The people were all relocated. Even the graves were dug up from the cemetery and relocated. In 1937, the area was flooded to create the lake, and Bluffton went underwater, lost forever.

Fast forward 75 years, and here in Central Texas we are experiencing one of the worst droughts in history. Last summer was terrible — very little rain, to the point where a burn ban was enacted throughout much of the state, and terribly destructive wildfires raged; more than 15,000 homes were lost.

Despite the very difficult, negative aspects of the current drought (going on two years now), one interesting aspect has emerged: Bluffton.

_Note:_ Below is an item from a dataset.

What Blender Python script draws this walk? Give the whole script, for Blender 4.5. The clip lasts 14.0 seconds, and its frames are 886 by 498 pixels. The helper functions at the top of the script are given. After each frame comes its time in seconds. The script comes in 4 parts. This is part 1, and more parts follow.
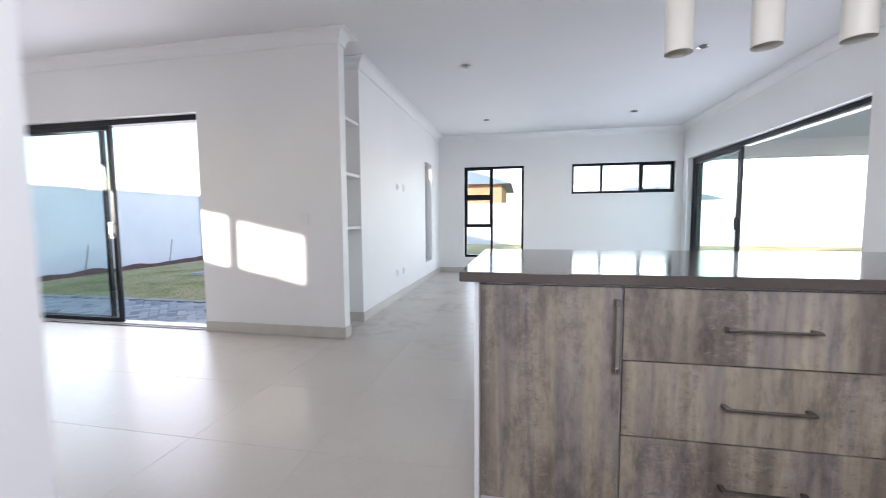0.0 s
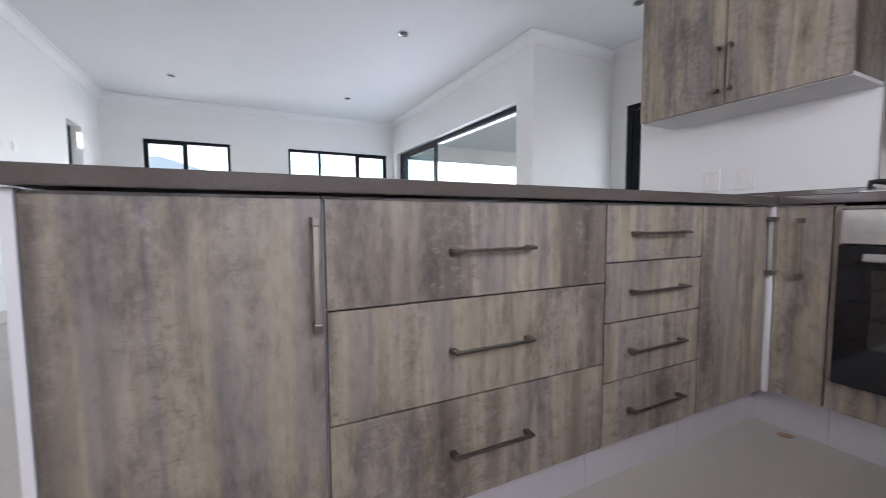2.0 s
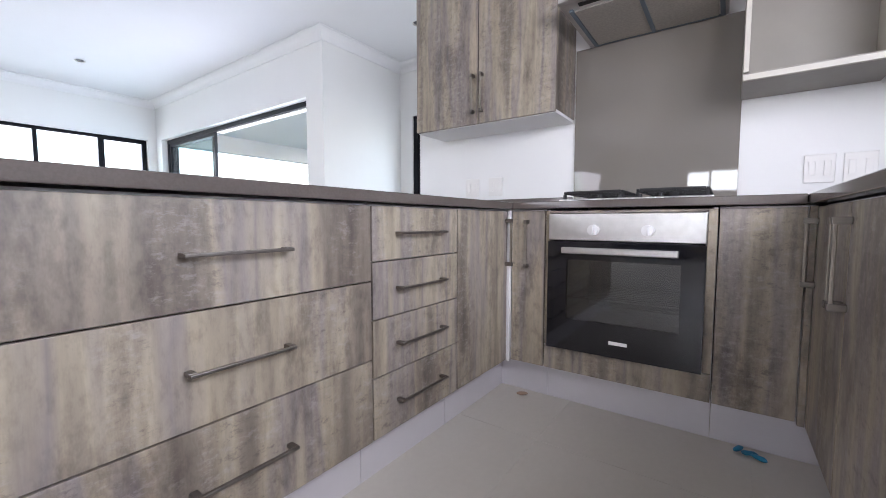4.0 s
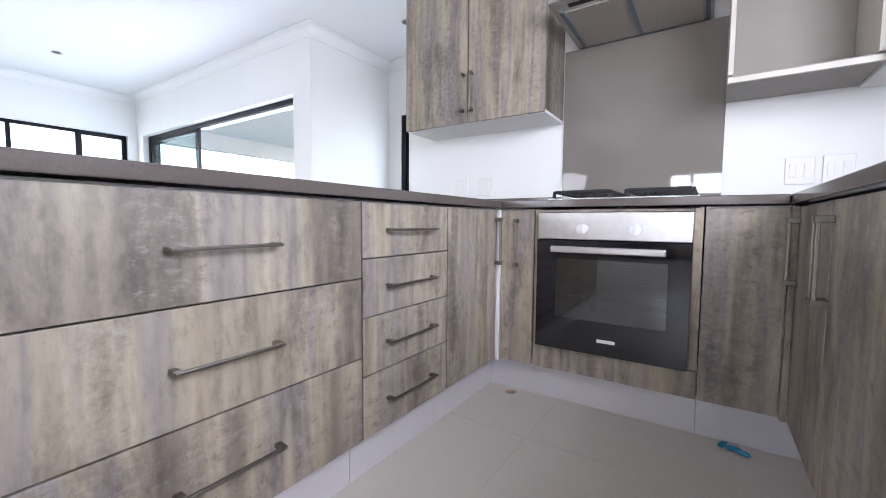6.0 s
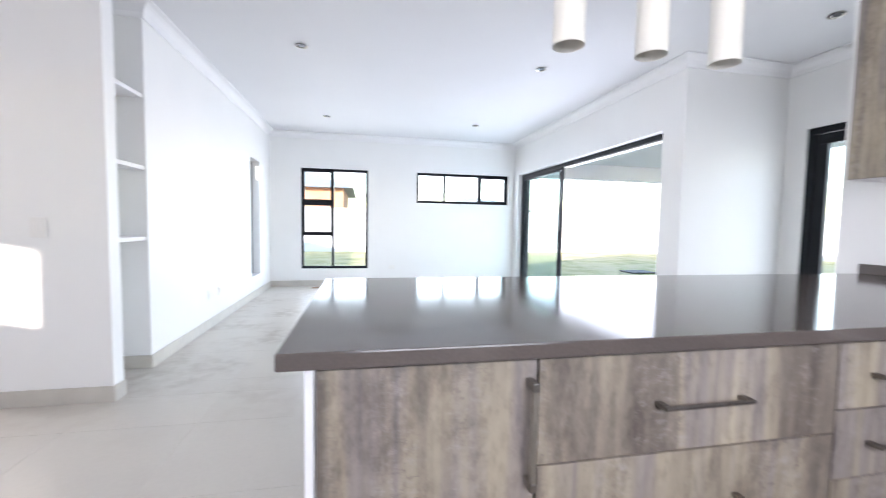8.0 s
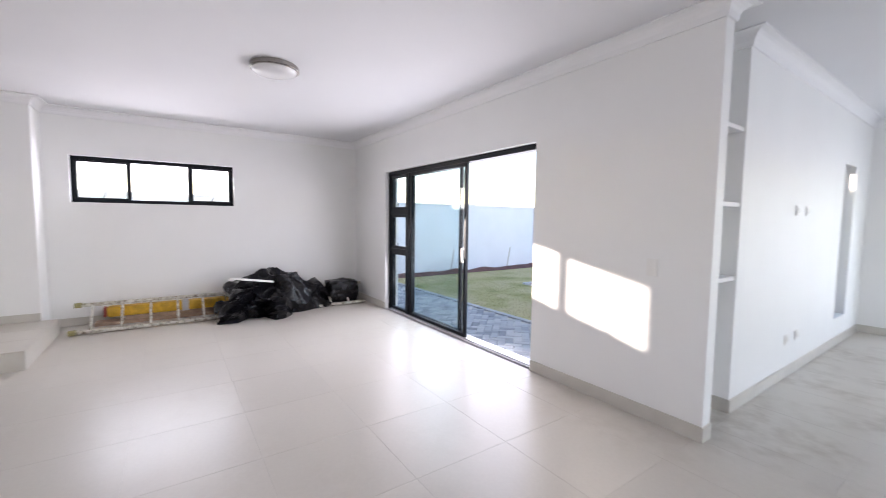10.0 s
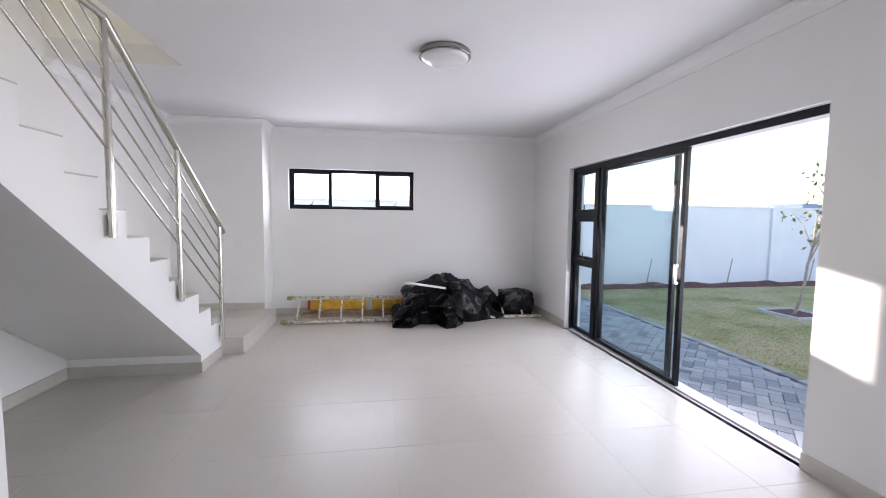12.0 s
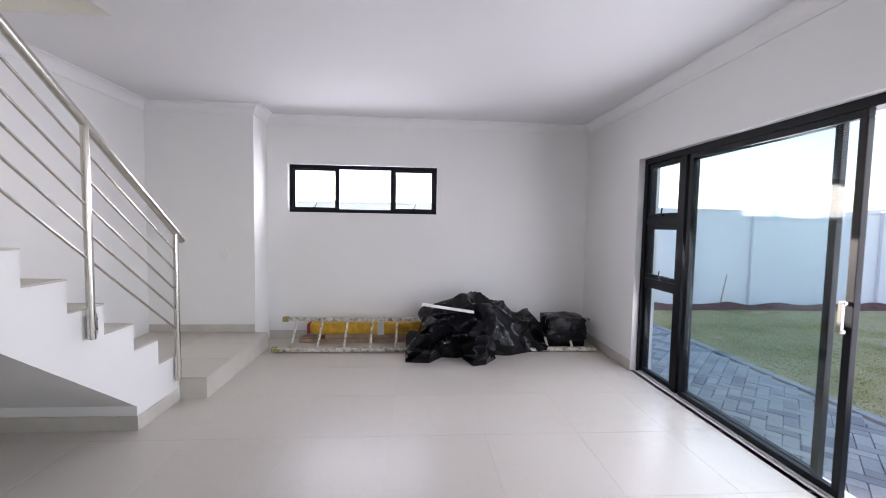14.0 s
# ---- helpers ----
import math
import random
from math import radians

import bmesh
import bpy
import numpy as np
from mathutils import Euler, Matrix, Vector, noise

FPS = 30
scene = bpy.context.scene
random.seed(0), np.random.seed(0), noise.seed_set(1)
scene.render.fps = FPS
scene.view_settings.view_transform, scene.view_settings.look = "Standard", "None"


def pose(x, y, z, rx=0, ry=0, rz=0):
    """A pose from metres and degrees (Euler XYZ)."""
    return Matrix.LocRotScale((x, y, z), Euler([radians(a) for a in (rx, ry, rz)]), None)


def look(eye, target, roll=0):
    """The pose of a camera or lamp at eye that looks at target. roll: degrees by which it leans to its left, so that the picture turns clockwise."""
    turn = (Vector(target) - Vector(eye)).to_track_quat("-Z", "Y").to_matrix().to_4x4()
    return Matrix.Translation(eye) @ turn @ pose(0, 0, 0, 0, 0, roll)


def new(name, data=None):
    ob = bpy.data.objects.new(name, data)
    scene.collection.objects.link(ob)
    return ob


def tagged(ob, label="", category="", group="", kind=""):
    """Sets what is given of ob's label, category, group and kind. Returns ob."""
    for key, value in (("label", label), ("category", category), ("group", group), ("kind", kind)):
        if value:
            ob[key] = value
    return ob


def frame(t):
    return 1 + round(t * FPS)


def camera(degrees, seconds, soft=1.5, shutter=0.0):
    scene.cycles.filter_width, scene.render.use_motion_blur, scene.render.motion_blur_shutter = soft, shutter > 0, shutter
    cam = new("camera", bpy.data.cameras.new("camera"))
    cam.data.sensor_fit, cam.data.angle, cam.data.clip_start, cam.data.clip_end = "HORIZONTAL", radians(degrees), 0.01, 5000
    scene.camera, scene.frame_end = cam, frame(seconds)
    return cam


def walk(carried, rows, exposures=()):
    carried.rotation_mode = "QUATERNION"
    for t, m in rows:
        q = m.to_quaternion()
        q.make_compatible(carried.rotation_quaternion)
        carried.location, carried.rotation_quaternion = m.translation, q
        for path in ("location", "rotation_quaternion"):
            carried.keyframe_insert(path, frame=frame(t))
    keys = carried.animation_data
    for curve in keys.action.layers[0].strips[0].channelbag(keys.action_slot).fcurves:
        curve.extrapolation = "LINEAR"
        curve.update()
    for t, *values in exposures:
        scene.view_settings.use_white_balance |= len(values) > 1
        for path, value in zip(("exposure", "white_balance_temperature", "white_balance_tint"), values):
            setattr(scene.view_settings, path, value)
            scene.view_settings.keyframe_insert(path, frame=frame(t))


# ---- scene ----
cam = camera(96.3, 14.0, soft=0.9, shutter=0.3)
PATH = [
    (0, (0.009, 0.039, 1.08), (-0.379, 1.995, 0.928), -0.4),
    (0.5, (0.086, 0.248, 0.981), (-0.04, 2.239, 0.835), -0.5),
    (1, (0.141, 0.385, 0.891), (0.33, 2.372, 0.751), -0.3),
    (1.5, (0.152, 0.47, 0.841), (0.713, 2.384, 0.698), -0.2),
    (2, (0.17, 0.507, 0.826), (1.07, 2.287, 0.685), -0.3),
    (2.5, (0.199, 0.51, 0.822), (1.386, 2.114, 0.685), -0.3),
    (3, (0.235, 0.488, 0.821), (1.645, 1.901, 0.683), -0.3),
    (3.5, (0.265, 0.466, 0.823), (1.827, 1.708, 0.685), -0.2),
    (3.7, (0.269, 0.454, 0.825), (1.87, 1.644, 0.683), -0.2),
    (6, (0.267, 0.469, 0.813), (1.927, 1.577, 0.677), 0.4),
    (6.5, (0.223, 0.468, 0.815), (1.653, 1.86, 0.684), 0.5),
    (7, (0.176, 0.486, 0.855), (1.365, 2.089, 0.723), 0.8),
    (7.5, (0.09, 0.526, 0.998), (0.937, 2.333, 0.87), 1.1),
    (8, (-0.037, 0.57, 1.138), (0.357, 2.527, 1.015), 1.0),
    (8.5, (-0.135, 0.51, 1.252), (-0.325, 2.497, 1.126), 1.0),
    (9, (-0.25, 0.504, 1.353), (-1.043, 2.334, 1.199), 1.3),
    (9.2, (-0.32, 0.532, 1.364), (-1.351, 2.24, 1.213), 1.2),
    (11.3, (-0.798, 0.703, 1.409), (-2.713, 1.259, 1.254), 0.6),
    (11.5, (-0.888, 0.753, 1.41), (-2.813, 1.272, 1.257), 0.8),
    (12, (-1.15, 0.907, 1.422), (-3.119, 1.223, 1.275), 0.7),
    (12.5, (-1.4, 0.991, 1.416), (-3.38, 1.233, 1.277), 0.8),
    (13, (-1.683, 1.052, 1.429), (-3.67, 1.239, 1.292), 0.8),
    (13.5, (-1.962, 1.135, 1.422), (-3.95, 1.308, 1.29), 0.7),
    (14, (-2.24, 1.175, 1.428), (-4.232, 1.309, 1.307), 1.0),
]
EXPOSURES = [
    (0, 2.15, 6300, 21), (1, 1.93, 6400, 23), (2, 2.08, 6330, 23), (3.5, 2.58, 6250, 22), (6, 2.98, 6080, 21), (7, 2.98, 6080, 21),
    (8, 2.8, 6250, 21), (9, 2.5, 6480, 23), (11.3, 2.08, 6270, 23), (14, 1.95, 6270, 23),
]
walk(cam, [(t, look(eye, target, roll)) for t, eye, target, roll in PATH], EXPOSURES)

# ---- world, sun and daylight ----
SUN_WAY = Vector((1.468, 1.0, -0.312)).normalized()
world = bpy.data.worlds.new("sky")
scene.world = world
world.use_nodes = True
wn = world.node_tree
sky = wn.nodes.new("ShaderNodeTexSky")
sky.sky_type, sky.sun_disc = "NISHITA", False
sky.sun_elevation = math.asin(-SUN_WAY.z)
sky.sun_rotation = math.atan2(-SUN_WAY.x, -SUN_WAY.y)
sky.dust_density = 0.4
wn.links.new(sky.outputs[0], wn.nodes["Background"].inputs[0])
wn.nodes["Background"].inputs[1].default_value = 0.15

sun = new("sun", bpy.data.lights.new("sun", "SUN"))
sun.data.energy, sun.data.angle, sun.data.color = 4.0, radians(0.5), (1.0, 0.9, 0.74)
sun.matrix_world = look((-20, -14, 8), Vector((-20, -14, 8)) + SUN_WAY)


def daylight(name, eye, target, width, height, watts, color=(0.9, 0.95, 1.0)):
    """Skylight entering by one opening."""
    lamp = new(name, bpy.data.lights.new(name, "AREA"))
    lamp.data.shape, lamp.data.size, lamp.data.size_y = "RECTANGLE", width, height
    lamp.data.energy, lamp.data.color = watts, color
    lamp.matrix_world = look(eye, target)
    return lamp


daylight("daylight_garden_door", (-4.5, 3.64, 1.2), (-3.7, 0, 0.5), 2.9, 1.7, 18, (0.97, 0.97, 1.0))
daylight("daylight_patio_door", (3.14, 5.9, 1.05), (0, 5.9, 1.0), 3.5, 2.0, 15, (0.82, 0.90, 1.0))
daylight("daylight_tall_window", (-0.54, 8.25, 1.2), (-0.54, 0, 1.2), 1.1, 1.7, 6, (0.92, 0.95, 1.0))
daylight("daylight_high_window", (1.83, 8.25, 1.82), (1.83, 0, 1.6), 1.7, 0.5, 3, (0.92, 0.95, 1.0))
daylight("daylight_back_door", (4.15, 3.1, 1.1), (0, 3.1, 1.0), 0.9, 1.9, 4, (0.9, 0.95, 1.0))
daylight("daylight_west_window", (-7.46, 0.51, 1.86), (0, 0.9, 0.2), 1.7, 0.5, 10, (0.97, 0.97, 1.0))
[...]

As the rains stopped and the water sources slowly dried up, area lakes began dropping by dozens of feet. Lake Buchanan, normally an average of 100 feet deep, fell to about half that. And as the water level steadily dropped, the abandoned ruins of Bluffton reappeared.

From Canyon of the Eagles Lodge, a beautiful Texas Hill Country resort with 940 acres of preserved nature trails, bird watching, and nesting lands, an astronomy observatory, and resort lodging along with camping and RV spaces, I took a boat trip which landed on the revealed “island” where the town of Bluffton lies.

With Vanishing Texas River Cruise, guide Tim Mohan led my group off the boat and showed us around the remains of Bluffton — a ghost town only recently risen from its watery grave. There are the remains of the cotton gin; the general store; the storm cellar of the Hotel. Metal tools, medicine bottles, and blacksmith tools. When it first emerged, artifacts were found including a prehistoric skull, old tools, and even the graves of freed slaves.

Local historian Alfred Hallmark, whose great-great-great-grandfather helped establish Bluffton, has researched the history of the town and its aftermath in a booklet titled, Where Progress Destroyed a Way of Life. In it, Hallmark wrote:

Through the years Bluffton survived storms, drought, fire, and floods, but finally succumbed to progress.”

There’s really not much here anymore, but the history and simple uniqueness of a town buried underwater — and newly visible once again — is compelling.